Hermeneutics and Ecclesiology

One's hermeneutical principles and one's ecclesiology are inseparable.

The biblicist approach makes no sense without the free church tradition and revivalism. If the church is only a practical arrangement to foster the spiritual development of individual Christians, then one must have a hermeneutical approach rooted in abstract theories of interpretation.
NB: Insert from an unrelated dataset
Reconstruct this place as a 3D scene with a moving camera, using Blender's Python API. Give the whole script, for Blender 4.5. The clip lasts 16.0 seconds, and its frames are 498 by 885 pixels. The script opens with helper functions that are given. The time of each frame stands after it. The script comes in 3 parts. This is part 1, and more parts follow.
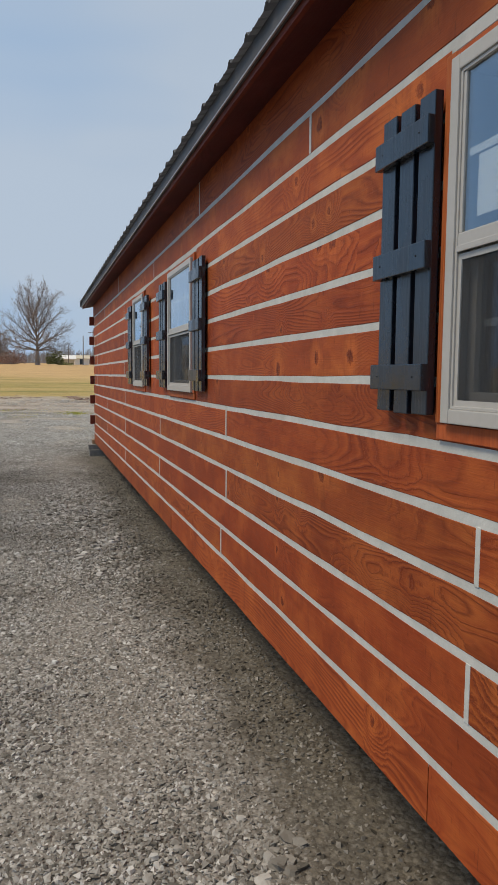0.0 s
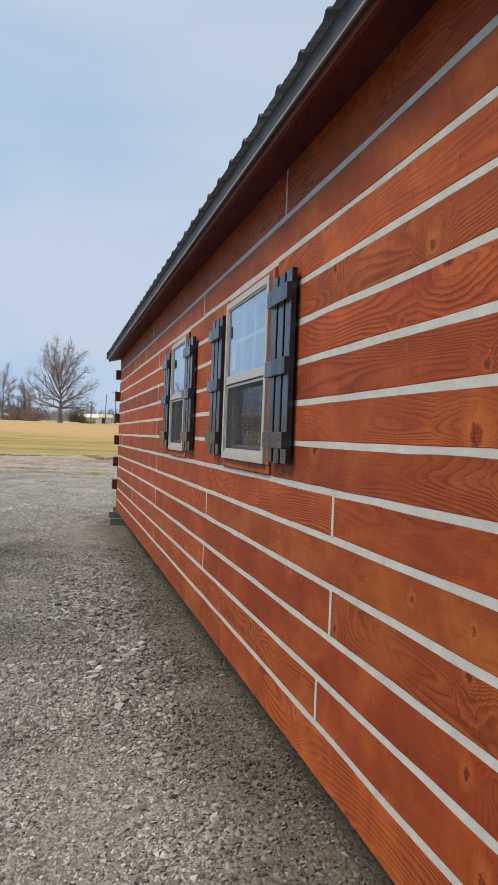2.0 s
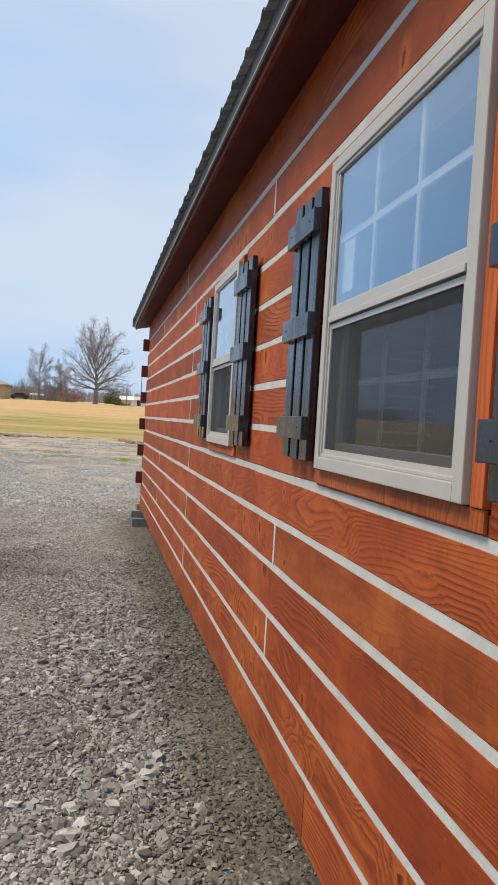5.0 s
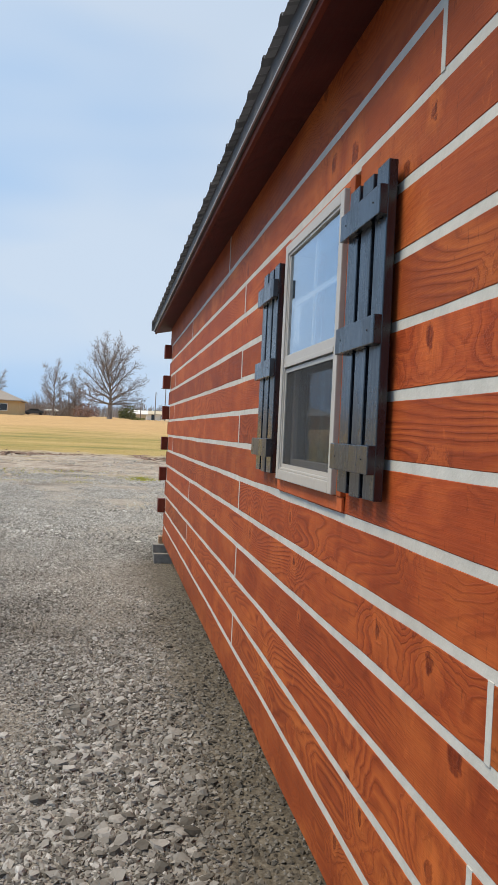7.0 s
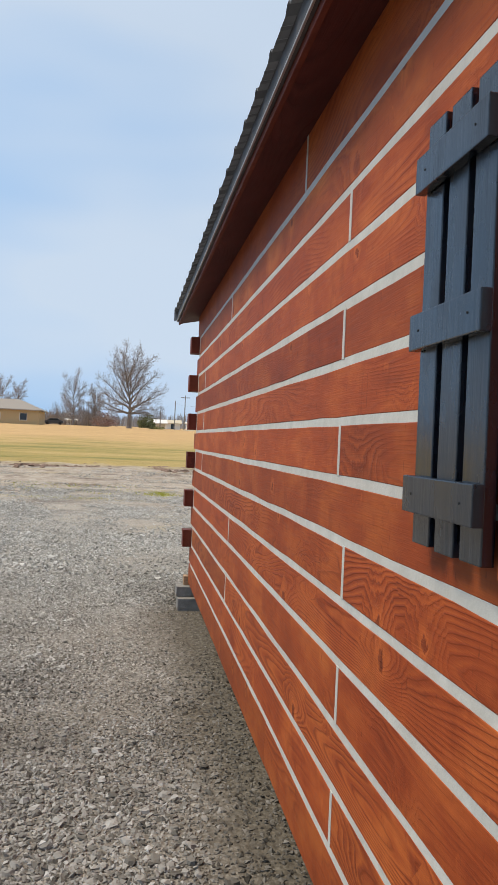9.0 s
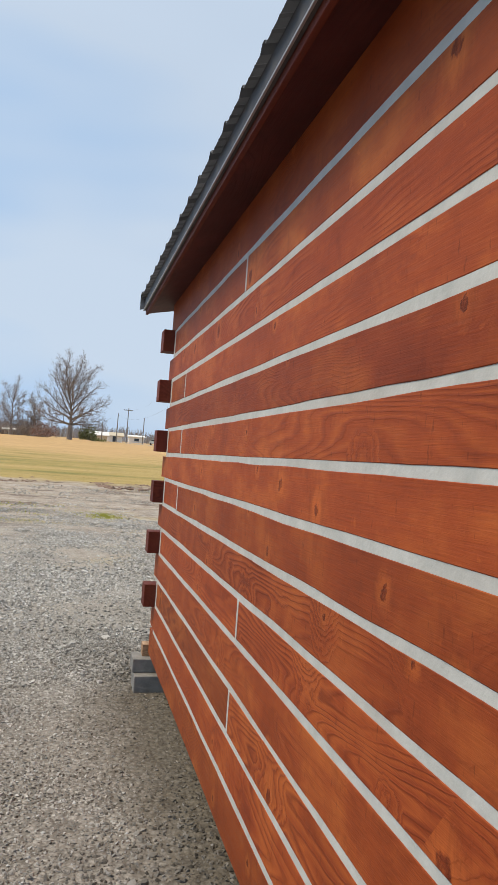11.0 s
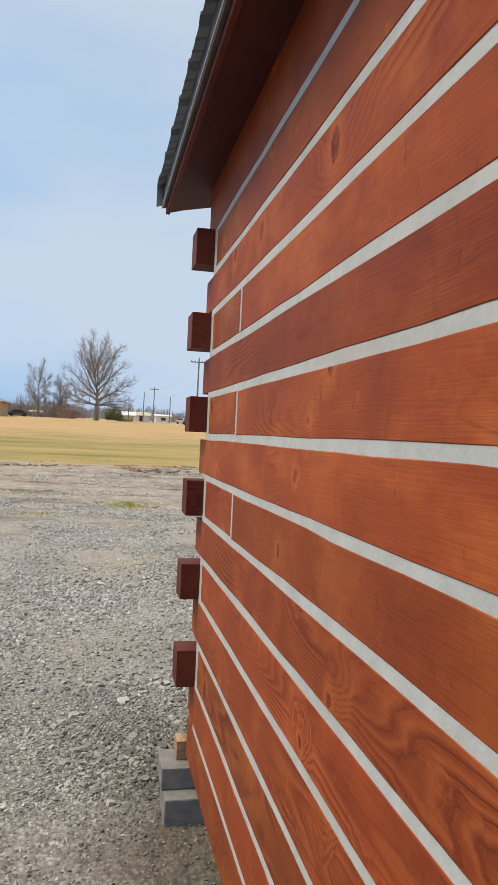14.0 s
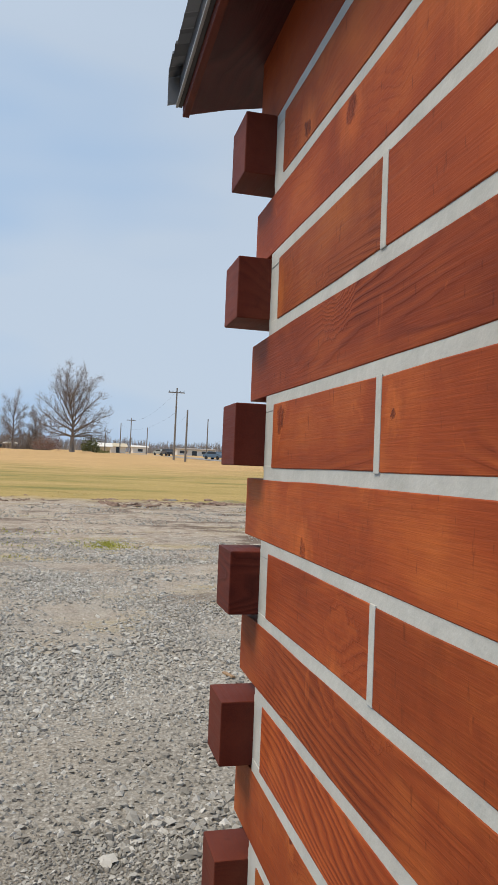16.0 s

Reading the Bible within the scope of tradition means one is showing deference, indeed commitment to the idea that the Church is a living entity that has unfolded through time. Here, one pays attention to the way the scripture is actually read in real, particular and concrete instances. It entails the rejection of abstract theory and universal principles as the foundations of proper Bible reading.


Alice C. Linsley said...

Yes, ideally our approach to interpretation of Scripture and our understanding of the Church should be consistent and of one piece, but this assumes that people reason logically. Unfortunately, there is so much muddled thinking today that one finds people who clings to old rituals and ceremony while embracing revisionism. Louie Crew is an example.

Alice C. Linsley said...

BTW, Father Peter, you'd appreciate my "Response to Dorothy Sayers' 'The Lost Tools of Learning'". You may read it here:

Father Ron said...

What a wonderful and scholarly woamn you have on your blog list. Did you know that she was once an Anglican priest - before being inhibited by Bishop Saul, and is now in opposition to the ordination of women? I wonder what changed her mind?

Alice C. Linsley said...

Father Ron, There are many inter-related reasons. I explain some of the research that helped me make that decision here:

Thanks for your kind words. I like your blog!